Figure importante de la vie intellectuelle de l’entre-deux guerres, critique littéraire faisant autorité au Temps, romancier de première importance dans cette veine « populiste », intellectuel tenté dans sa jeunesse par Maurras, Roger Puthoste à l’état-civil a pourtant brutalement disparu des librairies au lendemain de sa mort en 1967. Anna est la première réédition post-mortem de l’auteur.
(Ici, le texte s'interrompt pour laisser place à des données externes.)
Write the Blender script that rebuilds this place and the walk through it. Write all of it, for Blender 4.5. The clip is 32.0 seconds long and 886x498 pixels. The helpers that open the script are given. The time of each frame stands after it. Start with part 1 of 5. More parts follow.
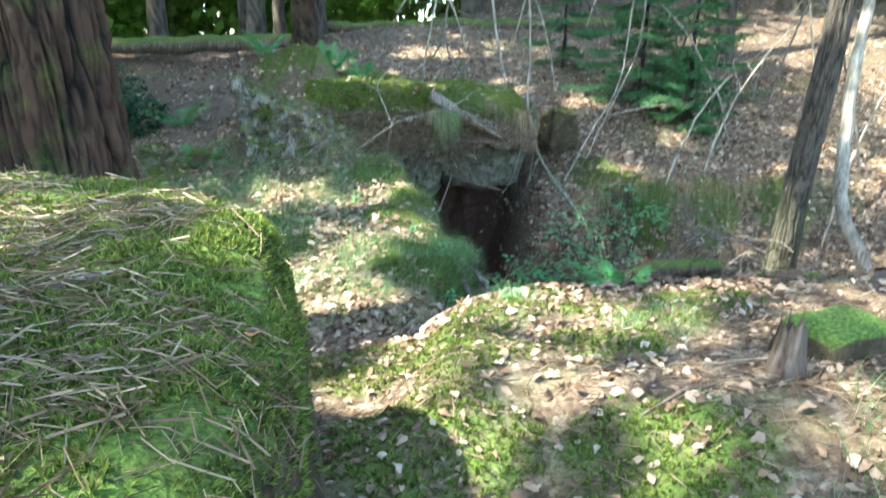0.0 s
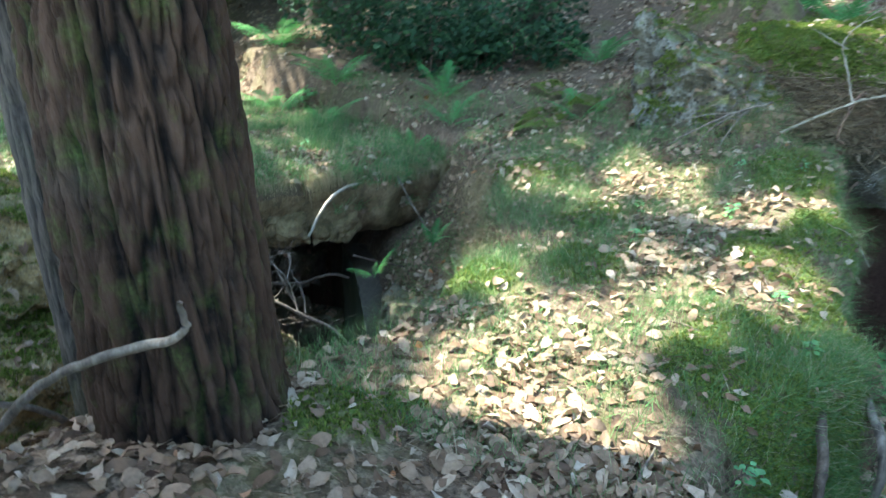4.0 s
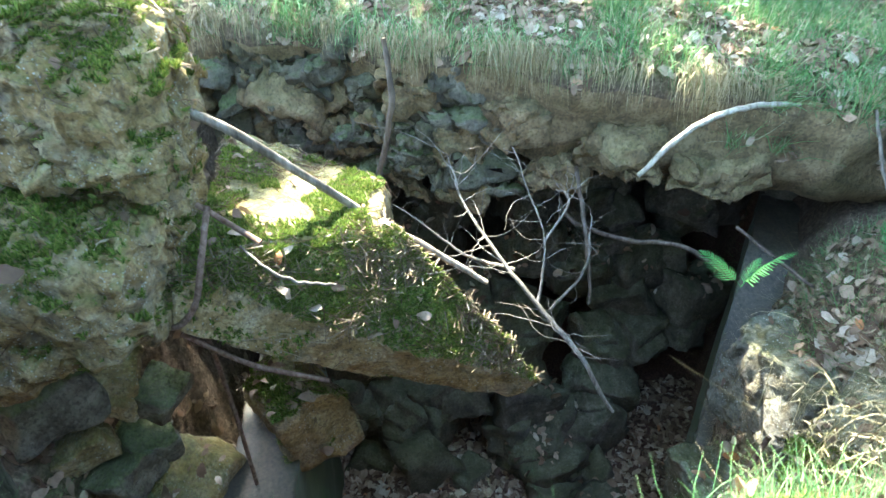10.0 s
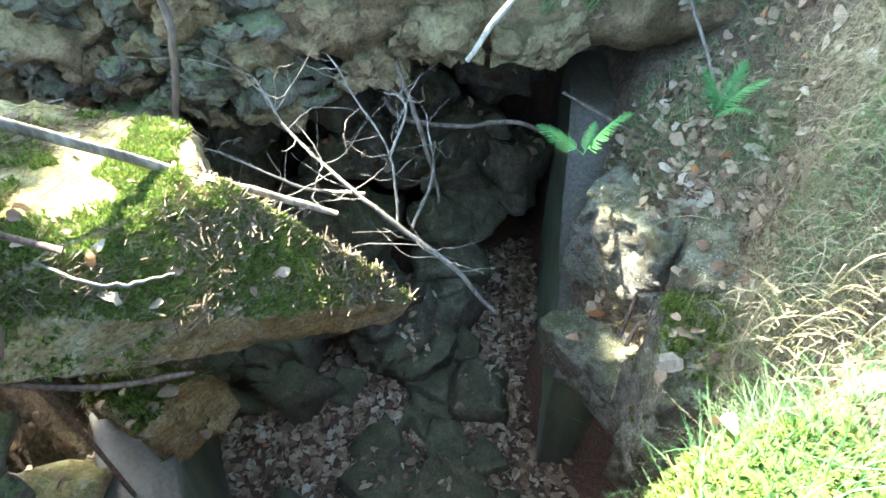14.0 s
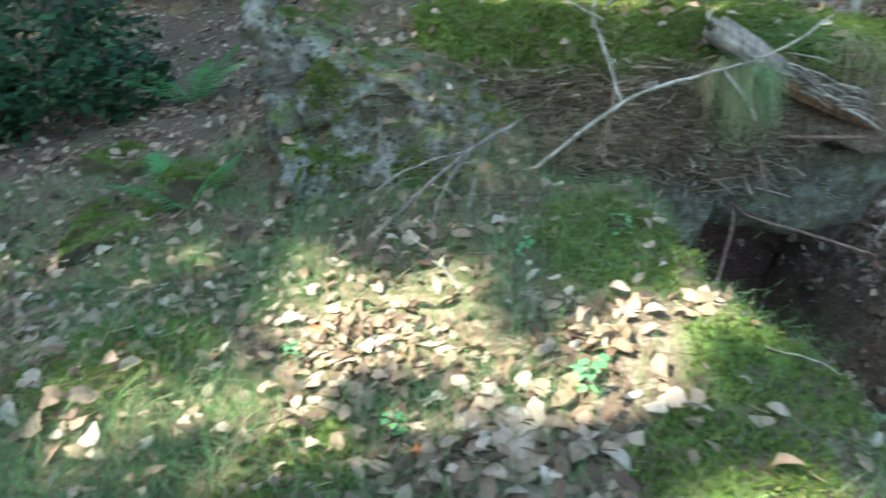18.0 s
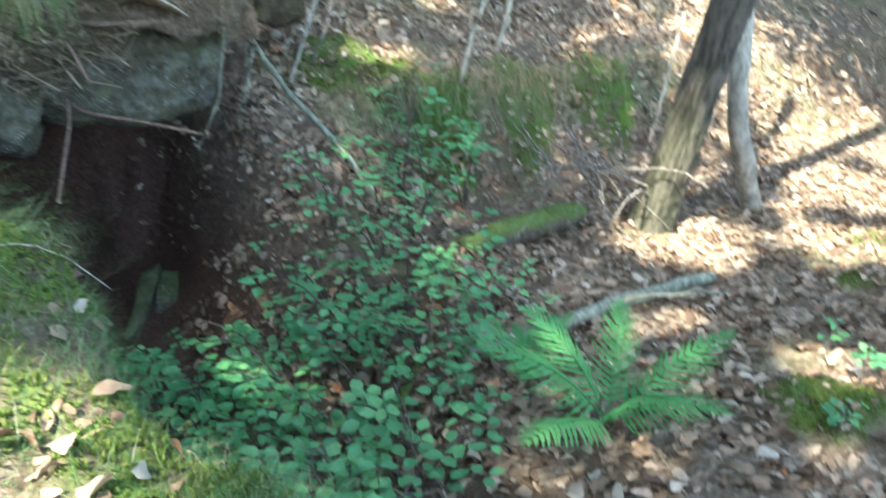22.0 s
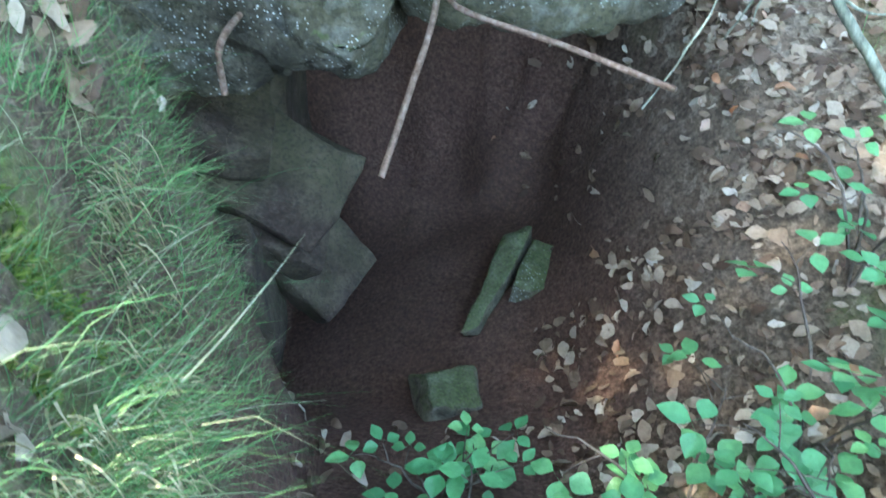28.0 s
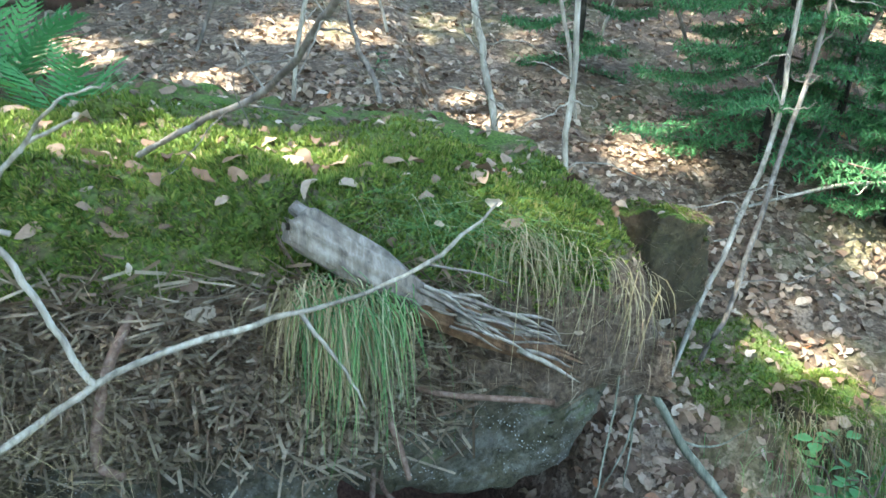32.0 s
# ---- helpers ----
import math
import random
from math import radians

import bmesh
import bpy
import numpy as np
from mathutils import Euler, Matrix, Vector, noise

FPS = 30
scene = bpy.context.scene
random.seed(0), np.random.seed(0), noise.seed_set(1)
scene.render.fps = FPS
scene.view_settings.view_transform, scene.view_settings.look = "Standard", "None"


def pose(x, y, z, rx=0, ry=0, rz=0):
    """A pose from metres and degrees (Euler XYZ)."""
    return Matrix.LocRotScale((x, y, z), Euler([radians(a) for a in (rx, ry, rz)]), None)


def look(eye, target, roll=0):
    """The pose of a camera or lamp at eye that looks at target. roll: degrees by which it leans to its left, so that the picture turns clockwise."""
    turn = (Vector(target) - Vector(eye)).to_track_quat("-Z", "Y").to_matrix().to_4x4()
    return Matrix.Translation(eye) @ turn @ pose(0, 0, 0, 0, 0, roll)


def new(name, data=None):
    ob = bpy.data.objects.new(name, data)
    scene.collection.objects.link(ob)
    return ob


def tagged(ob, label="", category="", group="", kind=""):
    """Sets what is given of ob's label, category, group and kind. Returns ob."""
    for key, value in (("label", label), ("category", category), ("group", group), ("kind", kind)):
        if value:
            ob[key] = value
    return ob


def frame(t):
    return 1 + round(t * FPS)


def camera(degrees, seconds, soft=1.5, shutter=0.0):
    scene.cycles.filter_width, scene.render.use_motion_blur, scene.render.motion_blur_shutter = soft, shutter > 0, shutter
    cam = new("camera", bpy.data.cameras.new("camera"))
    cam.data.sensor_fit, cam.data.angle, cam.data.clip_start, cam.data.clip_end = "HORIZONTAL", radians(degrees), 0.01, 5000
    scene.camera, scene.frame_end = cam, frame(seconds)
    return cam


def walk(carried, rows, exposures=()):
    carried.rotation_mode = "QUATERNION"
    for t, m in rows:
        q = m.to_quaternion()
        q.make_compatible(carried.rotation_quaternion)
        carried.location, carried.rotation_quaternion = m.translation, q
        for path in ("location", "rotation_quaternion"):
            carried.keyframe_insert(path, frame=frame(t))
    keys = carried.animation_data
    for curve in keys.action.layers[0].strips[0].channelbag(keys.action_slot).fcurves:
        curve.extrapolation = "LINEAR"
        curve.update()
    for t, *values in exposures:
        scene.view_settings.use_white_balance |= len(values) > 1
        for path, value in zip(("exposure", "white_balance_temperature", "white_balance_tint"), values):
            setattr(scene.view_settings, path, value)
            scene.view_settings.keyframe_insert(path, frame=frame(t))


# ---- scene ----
cam = camera(66.4, 32.0, soft=1.5, shutter=0.5)
EXPOSURES = [(t, stops, 6250, 0) for t, stops in ((0.0, 3.35), (1.0, 3.15), (2.5, 3.25), (4.0, 3.4), (7.0, 3.2), (9.0, 3.9), (10.0, 4.75), (11.0, 4.85), (13.0, 5.1), (14.5, 4.9), (16.0, 4.3), (17.0, 3.65), (18.0, 3.35), (19.0, 3.35), (20.0, 3.5), (21.0, 3.7), (23.0, 3.5), (25.0, 3.8), (26.0, 4.2), (29.0, 4.9), (30.5, 4.05), (32.0, 3.65))]
METRES, EYE, TILT, LEAN, TURN = 10.0, 1.2, -16.0, 0.0, 0.0
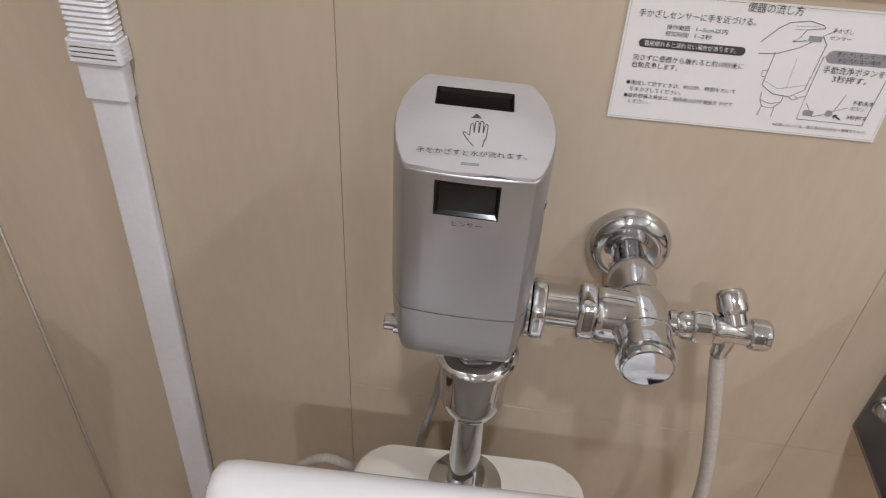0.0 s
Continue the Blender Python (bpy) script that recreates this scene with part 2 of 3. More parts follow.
# ---- structure ----
T = 0.10
BACK = 0.006   # the wall panels are this thick
floor_ob = part("floor", box(-T, ROOM_X + T, ROOM_Y - T, T, -0.1, 0.0), FLOOR, kind="structure", smooth=False)
tagged(floor_ob, "mottled pinkish beige vinyl sheet floor", "floor")
ceiling_ob = part("ceiling", box(-T, ROOM_X + T, ROOM_Y - T, T, ROOM_Z, ROOM_Z + 0.1), CEIL, kind="structure", smooth=False)
tagged(ceiling_ob, "plain white flat ceiling", "ceiling")
wall_north = tagged(part("wall_north", box(-T, ROOM_X + T, BACK, T, 0, ROOM_Z), JOINT, smooth=False),
                    "beige laminate panelled wall behind the toilet", "wall", kind="structure")
wall_west = tagged(part("wall_west", box(-T, -BACK, ROOM_Y, BACK, 0, ROOM_Z), JOINT, smooth=False),
                   "beige laminate panelled wall beside the toilet", "wall", kind="structure")
# unseen closing walls: east fills the west wall, south darkens the chrome
tagged(part("wall_east", box(ROOM_X, ROOM_X + T, ROOM_Y, BACK, 0, ROOM_Z), PLASTER, smooth=False), "plain unseen wall, kept pale to bounce light", "wall", kind="structure")
tagged(part("wall_south", box(-T, ROOM_X + T, ROOM_Y - T, ROOM_Y, 0, ROOM_Z), PLASTER_DARK, smooth=False), "plain unseen wall, kept dark for chrome reflections", "wall", kind="structure")

RAIL_Z0, RAIL_Z1, RAIL_D = 0.9000, 0.9175, 0.013
HJ_LOW, HJ_UP = 0.442, 1.012
GAP = 0.0002
def panels_north(xs, z0, z1, mat):
    for a, b in zip(xs, xs[1:]):
        part("panel", box(a + GAP, b - GAP, 0, BACK, z0 + GAP, z1 - GAP, 0.00015, 1), mat, wall_north, smooth=False)
def panels_west(ys, z0, z1, mat):
    for a, b in zip(ys, ys[1:]):
        part("panel", box(-BACK, 0, a + GAP, b - GAP, z0 + GAP, z1 - GAP, 0.00015, 1), mat, wall_west, smooth=False)
panels_north([-0.001, 0.3385], 0, 0.902, PANEL)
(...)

L’intrigue se déroule en 1900 et met en scène une jeune épouse de 21 ans, et son mari Edouard Chantiran, sergent-chef au 80e régiment d’infanterie basé à Tulle, puis à Limoges. Au retour d’une visite à son mari en manœuvre, ayant raté un train, la jeune femme va être aidée par un voyageur de commerce et passer la nuit dans une auberge de Treignac avec une bande de joyeux drilles qui la prennent pour la maîtresse du commerçant. Insignifiante aventure qui se termine par la mort accidentelle du fêtard et qui va prendre chez cette cousine de Mme Bovary des proportions inquiétantes : Anna se convainc en effet au fil des semaines qu’elle a réellement été la maîtresse de l’homme et s’invente une vie à frissonner, au risque de se perdre… Il serait criminel de dévoiler la suite, et notamment la seconde partie centrée sur le mari qui rejoint l’Algérie, et qui sera lui aussi victime de son imagination. Notons simplement que tout sonne juste dans ce roman très pessimiste, et notamment les différents tableaux de mœurs qui font revivre les petites gens de Corrèze et du Limousin en 1900, loin, très loin de « la Belle Epoque ».